Un peu comme cette vieille photo, coincée entre deux billets de match dans l’enveloppe déchirée que trimballe Carlos sur le boulevard Novinskiy, immense artère encerclant l’hypercentre de Moscou, deux jours plus tard. Sur ce cliché dont il est si fier et qu’il emmène partout avec lui, cet Argentin proche de la cinquantaine s’affiche la mine pimpante aux côtés de Diego Maradona. « C’était avant qu’il entraîne la sélection ». Avant, donc, que le culte maradonien ne s’abîme en plein vol, lors des quarts de finale du mondial 2010 qui a vu Diego et ses hommes se faire marcher dessus par l’Allemagne. Avant, aussi, que le champion du monde 86 lie son destin au Dinamo Brest, double vainqueur de la coupe de Biélorussie en titre dont il est aux manettes depuis la mi-mai. Les billets de matchs ? Deux pour Maroc-Iran, et deux pour la finale. Confiants, nos camarades argentins ? Pas spécialement. « L’équipe n’a pas été assez renouvelée depuis 2014 », juge Carlos, tout droit venu de Patagonie et qui revendique, pour lui et son acolyte, le statut de « premiers supporters argentins arrivés en Russie ». Qu’importe qu’il n’y croie pas, qu’importe que ni Gonzalo Higuain, ni Sergio Aguero, et encore moins Angel Di Maria ne trouve grâce à ses yeux : de déceptions en désillusions, la passion qu’il voue à l’Albiceleste, dont il arbore déjà le maillot dans les rues de Moscou plus de deux semaines avant le coup d’envoi de la coupe du monde, semble ne pas souffrir du temps, elle non plus, ni des kilomètres.

© Simon Butel / Footballski

Elle ferait d’ailleurs presque tache, dans l’anonymat ambiant dans lequel s’avance la compétition.
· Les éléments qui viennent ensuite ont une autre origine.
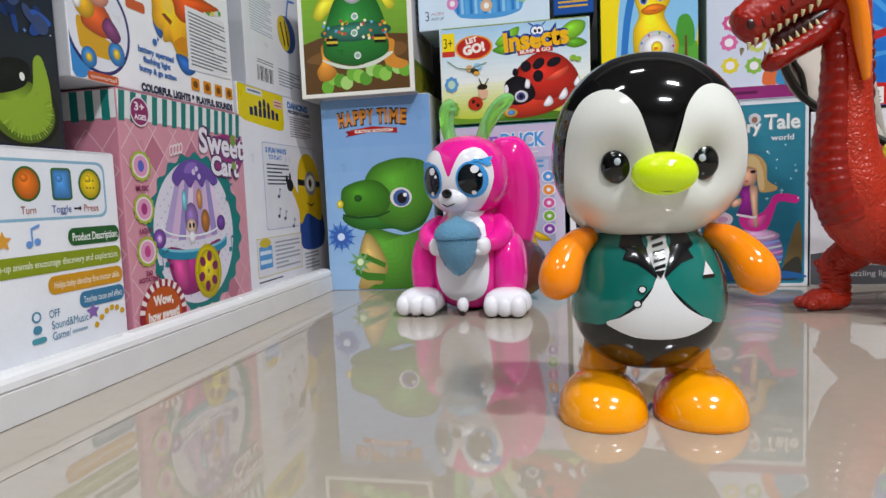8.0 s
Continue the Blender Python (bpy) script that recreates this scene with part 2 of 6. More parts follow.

Les supermarchés ont bien gardé un coin de rayon pour exposer les produits dérivés commercialisés par la FIFA, les kiosques proposent certes les paquets de vignettes Panini à l’effigie des acteurs de ce mondial, et quelques drapeaux de pays étrangers ont fleuri, aussi, sur les vitrines et terrasses de quelques cafés et restaurants de la rue Arbat. Dans les boutiques de souvenirs de cette même rue appréciée des touristes, des matriochkas aux couleurs de l’événement ont bien sûr fait leur apparition aux côtés de celles à l’effigie de Vladimir Poutine, Donald Trump ou Emmnanuel Macron, et les panneaux publicitaires bordant les grands axes de la ville ont été réquisitionnés pour souhaiter la bienvenue aux équipes appelées à se disputer le 21e titre mondial en jeu. Mais à son approche, il a manqué à cette coupe du monde russe un bruissement, une énergie, une impatience, un engouement palpable. Les matchs de préparation diffusés en abondance dans les bars moscovites ? Snobés, comme celui de la Russie face à la Turquie, qui n’a rempli la semaine dernière que la moitié du stade Loujniki, théâtre dans un mois de la finale, et hier du match d’ouverture de la grand-messe du ballon rond. Puisse la volée infligée aux Saoudiens, dont l’écart de niveau avec les autres nations se creuse désespérément au fil des compétitions, inciter la populace à entrer enfin dans la ronde.

© Simon Butel / Footballski

À défaut, cet enthousiasme fait heureusement partie du starter pack du supporter mexicain, lequel comprend aussi le sombrero, le maillot du Tri passé au-dessus du pull pour aller faire ses courses au supermarché, les ganaches enjouées, les éclats de rires et de voix et la photo de famille à chaque coin de rue avec les homologues péruviens, colombiens, brésiliens, uruguayens ou argentins. Et c’est tant mieux. Cette passion dévorante du football, cette façon intense, très latino-américaine de le vivre, d’assumer son amour pour son pays et sa sélection, de se foutre du bon goût en affichant ses couleurs en tous lieux et en toutes circonstances en donne justement à un événement qui, s’il est en train de se parer d’une allégresse grandissante, s’est approché sur la pointe des orteils. C’est en fait un peu comme si, en foulant le sol russe, nos amis d’outre-Atlantique avaient enfin donné à la Russie ce qui, au-delà du jeu, fait principalement le sel de la coupe du monde, et tout ce qui fait de ce rendez-vous une fabrique à souvenirs et à émotions sans pareil. Quoi de plus étonnant, au fond ? C’est chez eux qu’elle a pris racine.